> [REQUIREMENTS]: Copy the data that follows exactly. Include no pictures.

- - - - -

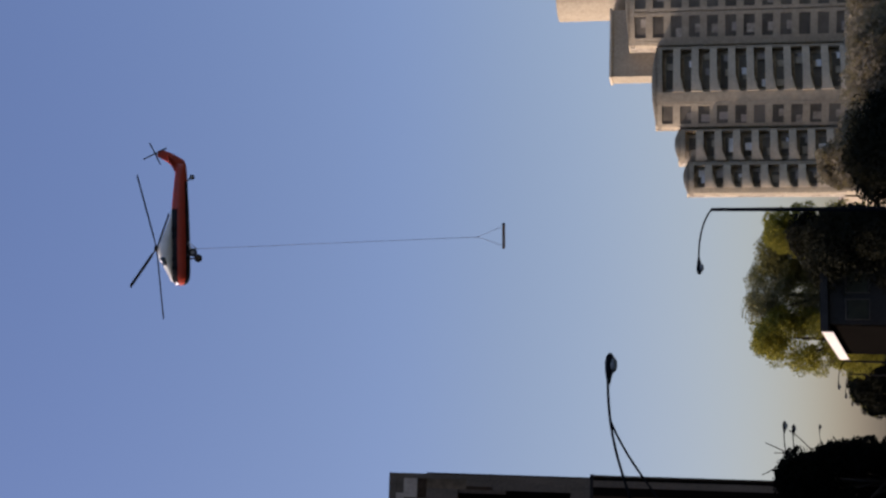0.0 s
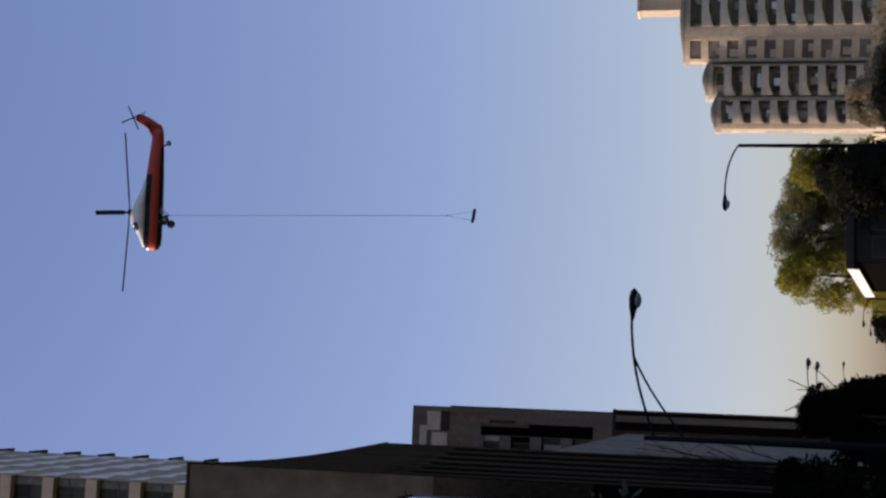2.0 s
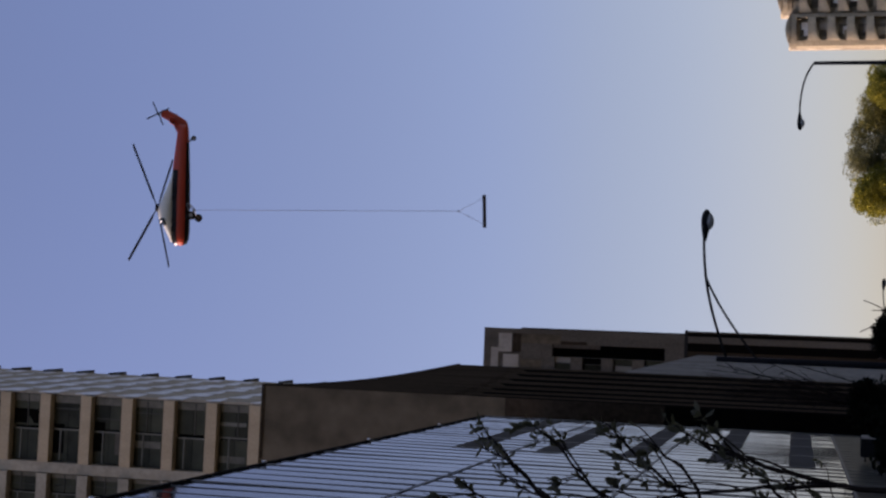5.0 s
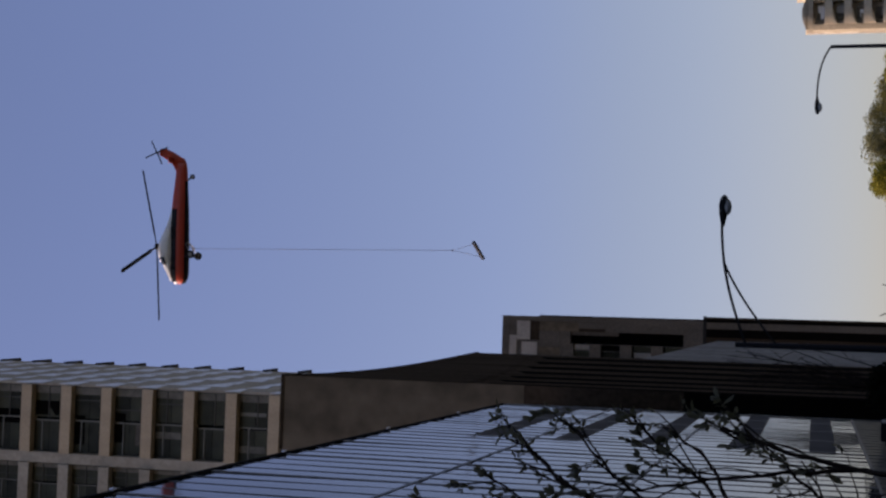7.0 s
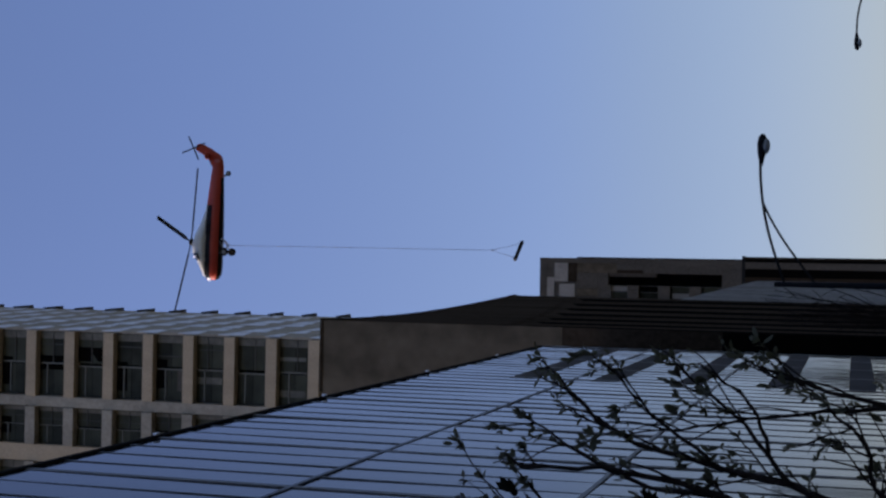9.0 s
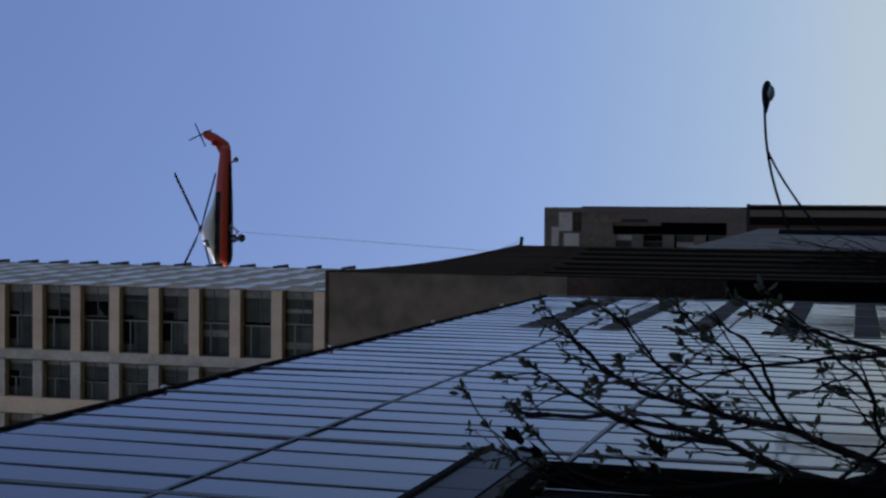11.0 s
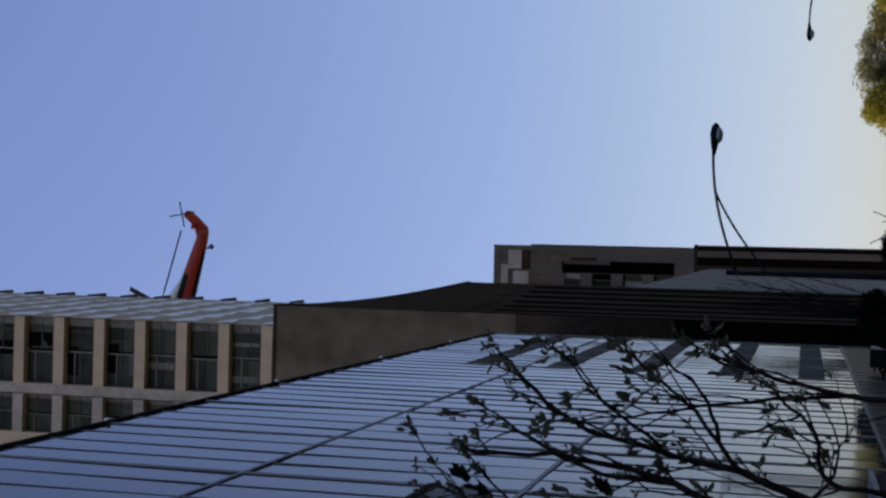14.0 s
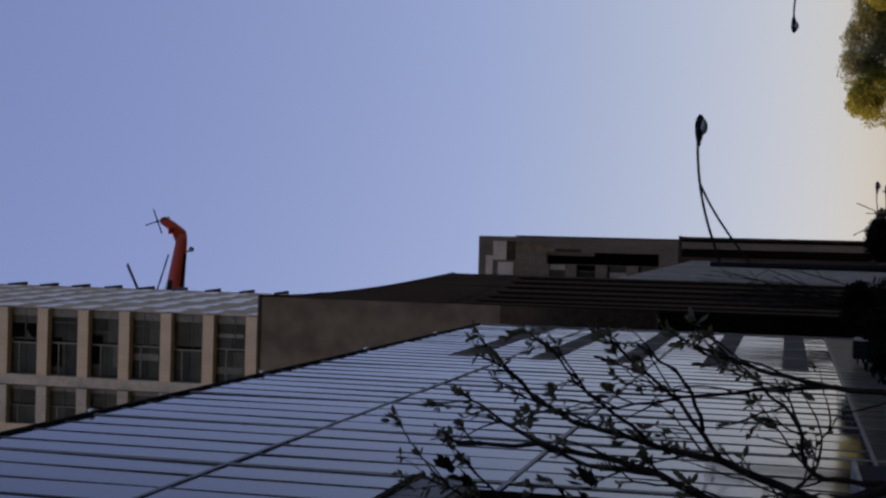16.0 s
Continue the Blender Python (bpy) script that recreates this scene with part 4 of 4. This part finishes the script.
# ---- what moves ----
FLIGHT = (      # seconds, tail wheel x, z, nose-up degrees
    (0.0, 33.1, 58.3, -6.5), (0.5, 32.03, 59.1, -3.6), (1.0, 31.06, 60.7, -2.7), (1.5, 30.2, 62.23, -2.4), (2.0, 29.24, 63.86, -3.2),
    (2.5, 28.18, 65.6, -6.0), (3.0, 27.02, 66.84, -7.3), (3.5, 25.81, 67.71, -7.2), (4.0, 24.42, 68.41, -6.8), (4.5, 22.82, 68.53, -4.2),
    (5.0, 21.19, 69.0, -4.0), (5.2, 20.68, 69.25, -3.8), (7.3, 14.82, 71.1, -3.6), (7.5, 14.21, 71.15, -3.4), (8.0, 12.75, 71.2, -2.2),
    (8.5, 11.16, 71.05, -0.6), (9.0, 10.0, 70.85, -0.8), (9.2, 9.4, 70.8, -0.8), (11.5, 5.38, 69.97, -1.8), (12.0, 4.32, 69.48, -1.0),
    (12.5, 2.88, 68.62, 1.6), (13.0, 1.57, 67.67, 5.0), (13.5, 0.58, 67.15, 9.1), (14.0, -0.07, 66.93, 11.9), (14.5, -0.54, 67.12, 12.0),
    (15.0, -0.7, 67.23, 5.5), (15.5, -1.18, 67.59, 3.5), (16.0, -1.41, 67.42, 3.0))
SWING = (       # seconds, load's x and z if it hung straight below
    (0.0, 26.42, 21.46), (0.5, 25.0, 22.64), (1.0, 23.85, 24.45), (1.5, 22.48, 26.58), (2.0, 21.43, 28.07),
    (2.5, 20.07, 29.52), (3.0, 18.6, 30.87), (3.5, 17.23, 32.04), (4.0, 15.95, 32.99), (4.5, 14.32, 33.87),
    (5.0, 13.39, 34.35), (5.2, 12.85, 34.9), (7.3, 6.9, 36.75), (7.5, 6.42, 36.76), (8.0, 4.97, 36.64),
    (8.5, 3.28, 36.7), (9.0, 1.63, 36.32), (9.2, 0.9, 36.2), (11.5, -5.41, 36.08), (12.0, -6.84, 35.66),
    (12.5, -8.21, 34.93), (13.0, -9.21, 34.12), (13.5, -9.95, 33.66), (14.0, -10.32, 33.36), (14.5, -10.49, 33.72),
    (15.0, -10.67, 33.87), (15.5, -10.83, 34.06), (16.0, -10.89, 34.05))
TURN = (        # seconds, heading of the slung beam
    (0.0, -50), (0.5, -78), (1.0, -97), (1.5, -107), (2.0, -121), (2.5, -136), (3.0, -149), (3.5, -163), (4.0, -171), (4.5, -180), (5.0, -189),
    (5.2, -193), (6.3, -225), (7.3, -252), (7.5, -258), (8.0, -275), (8.5, -291), (9.0, -305), (9.2, -311), (11.5, -360), (13.0, -385), (16.0, -420))
BLADES = (      # seconds, angle of a blade from the nose
    (0.0, 53), (0.5, 7), (1.0, 61), (1.5, 18), (2.0, 81), (2.5, 46), (3.0, 6), (3.5, 64), (4.0, 32), (4.5, -4), (5.0, 45), (7.5, 30), (8.0, -2),
    (8.5, 52), (9.0, 16), (11.5, 5), (12.0, 66), (12.5, 35), (13.0, -5), (13.5, 50), (14.0, 14), (14.5, 58), (15.0, 14), (15.5, 67), (16.0, 41))
BANK = 11.0     # left side low
RATE = 1548.0   # degrees a second, 258 turns a minute


def between(rows, t, k=1):
    for a, c in zip(rows, rows[1:]):
        if t <= c[0]:
            f = (t - a[0]) / (c[0] - a[0])
            return a[k] + (c[k] - a[k]) * f
    return rows[-1][k]


def motions():
    flight = [(t, pose(x, 145.0, z - 0.2, -BANK, -p - 2.0, 180)) for t, x, z, p in FLIGHT]
    walk(heli, flight)
    rows = []
    for (t, x, z, p), (_, lx, lz) in zip(FLIGHT, SWING):
        hook = pose(x, 145.0, z - 0.2, -BANK, -p - 2.0, 180) @ Vector((8.25, 0, -0.2))
        depth = max(-6.0, min(6.0, (hook.z - LINE - lz) / ((lz - 1.6) / 145.0)))
        lean = math.degrees(math.asin(max(-1, min(1, (lx * (1 + depth / 145.0) - hook.x) / LINE))))
        away = math.degrees(math.asin(max(-0.2, min(0.2, depth / LINE))))
        rows.append((t, pose(*hook, away, -lean, 0)))
    walk(sling, rows)
    walk(spreader, [(t, pose(0, 0, -LINE, 0, 0, a)) for t, a in TURN])
    whole = [(BLADES[0][0], float(BLADES[0][1]))]
    for t, a in BLADES[1:]:
        guess = whole[-1][1] + RATE * (t - whole[-1][0])
        whole.append((t, a + 90.0 * round((guess - a) / 90.0)))
    spin, small = [], []
    for k in range(int(16 * FPS) + 1):
        t = k / FPS
        spin.append((t, pose(9.3 - 1.3, 0, 4.06, 5.4, -1.0, 0) @ pose(0, 0, 0, 0, 0, between(whole, t) % 360.0)))
        small.append((t, pose(9.3 - 12.05, 0.62, 4.02, 0, (25 + 57.0 * k) % 360.0, 0)))
    walk(main_rotor, spin)
    walk(tail_rotor, small)


motions()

- - - - -

> [EXERCISE SOLUTION]:
0.0 s
2.0 s
5.0 s
7.0 s
9.0 s
11.0 s
14.0 s
16.0 s
Continue the Blender Python (bpy) script that recreates this scene with part 4 of 4. This part finishes the script.
# ---- what moves ----
FLIGHT = (      # seconds, tail wheel x, z, nose-up degrees
    (0.0, 33.1, 58.3, -6.5), (0.5, 32.03, 59.1, -3.6), (1.0, 31.06, 60.7, -2.7), (1.5, 30.2, 62.23, -2.4), (2.0, 29.24, 63.86, -3.2),
    (2.5, 28.18, 65.6, -6.0), (3.0, 27.02, 66.84, -7.3), (3.5, 25.81, 67.71, -7.2), (4.0, 24.42, 68.41, -6.8), (4.5, 22.82, 68.53, -4.2),
    (5.0, 21.19, 69.0, -4.0), (5.2, 20.68, 69.25, -3.8), (7.3, 14.82, 71.1, -3.6), (7.5, 14.21, 71.15, -3.4), (8.0, 12.75, 71.2, -2.2),
    (8.5, 11.16, 71.05, -0.6), (9.0, 10.0, 70.85, -0.8), (9.2, 9.4, 70.8, -0.8), (11.5, 5.38, 69.97, -1.8), (12.0, 4.32, 69.48, -1.0),
    (12.5, 2.88, 68.62, 1.6), (13.0, 1.57, 67.67, 5.0), (13.5, 0.58, 67.15, 9.1), (14.0, -0.07, 66.93, 11.9), (14.5, -0.54, 67.12, 12.0),
    (15.0, -0.7, 67.23, 5.5), (15.5, -1.18, 67.59, 3.5), (16.0, -1.41, 67.42, 3.0))
SWING = (       # seconds, load's x and z if it hung straight below
    (0.0, 26.42, 21.46), (0.5, 25.0, 22.64), (1.0, 23.85, 24.45), (1.5, 22.48, 26.58), (2.0, 21.43, 28.07),
    (2.5, 20.07, 29.52), (3.0, 18.6, 30.87), (3.5, 17.23, 32.04), (4.0, 15.95, 32.99), (4.5, 14.32, 33.87),
    (5.0, 13.39, 34.35), (5.2, 12.85, 34.9), (7.3, 6.9, 36.75), (7.5, 6.42, 36.76), (8.0, 4.97, 36.64),
    (8.5, 3.28, 36.7), (9.0, 1.63, 36.32), (9.2, 0.9, 36.2), (11.5, -5.41, 36.08), (12.0, -6.84, 35.66),
    (12.5, -8.21, 34.93), (13.0, -9.21, 34.12), (13.5, -9.95, 33.66), (14.0, -10.32, 33.36), (14.5, -10.49, 33.72),
    (15.0, -10.67, 33.87), (15.5, -10.83, 34.06), (16.0, -10.89, 34.05))
TURN = (        # seconds, heading of the slung beam
    (0.0, -50), (0.5, -78), (1.0, -97), (1.5, -107), (2.0, -121), (2.5, -136), (3.0, -149), (3.5, -163), (4.0, -171), (4.5, -180), (5.0, -189),
    (5.2, -193), (6.3, -225), (7.3, -252), (7.5, -258), (8.0, -275), (8.5, -291), (9.0, -305), (9.2, -311), (11.5, -360), (13.0, -385), (16.0, -420))
BLADES = (      # seconds, angle of a blade from the nose
    (0.0, 53), (0.5, 7), (1.0, 61), (1.5, 18), (2.0, 81), (2.5, 46), (3.0, 6), (3.5, 64), (4.0, 32), (4.5, -4), (5.0, 45), (7.5, 30), (8.0, -2),
    (8.5, 52), (9.0, 16), (11.5, 5), (12.0, 66), (12.5, 35), (13.0, -5), (13.5, 50), (14.0, 14), (14.5, 58), (15.0, 14), (15.5, 67), (16.0, 41))
BANK = 11.0     # left side low
RATE = 1548.0   # degrees a second, 258 turns a minute


def between(rows, t, k=1):
    for a, c in zip(rows, rows[1:]):
        if t <= c[0]:
            f = (t - a[0]) / (c[0] - a[0])
            return a[k] + (c[k] - a[k]) * f
    return rows[-1][k]


def motions():
    flight = [(t, pose(x, 145.0, z - 0.2, -BANK, -p - 2.0, 180)) for t, x, z, p in FLIGHT]
    walk(heli, flight)
    rows = []
    for (t, x, z, p), (_, lx, lz) in zip(FLIGHT, SWING):
        hook = pose(x, 145.0, z - 0.2, -BANK, -p - 2.0, 180) @ Vector((8.25, 0, -0.2))
        depth = max(-6.0, min(6.0, (hook.z - LINE - lz) / ((lz - 1.6) / 145.0)))
        lean = math.degrees(math.asin(max(-1, min(1, (lx * (1 + depth / 145.0) - hook.x) / LINE))))
        away = math.degrees(math.asin(max(-0.2, min(0.2, depth / LINE))))
        rows.append((t, pose(*hook, away, -lean, 0)))
    walk(sling, rows)
    walk(spreader, [(t, pose(0, 0, -LINE, 0, 0, a)) for t, a in TURN])
    whole = [(BLADES[0][0], float(BLADES[0][1]))]
    for t, a in BLADES[1:]:
        guess = whole[-1][1] + RATE * (t - whole[-1][0])
        whole.append((t, a + 90.0 * round((guess - a) / 90.0)))
    spin, small = [], []
    for k in range(int(16 * FPS) + 1):
        t = k / FPS
        spin.append((t, pose(9.3 - 1.3, 0, 4.06, 5.4, -1.0, 0) @ pose(0, 0, 0, 0, 0, between(whole, t) % 360.0)))
        small.append((t, pose(9.3 - 12.05, 0.62, 4.02, 0, (25 + 57.0 * k) % 360.0, 0)))
    walk(main_rotor, spin)
    walk(tail_rotor, small)


motions()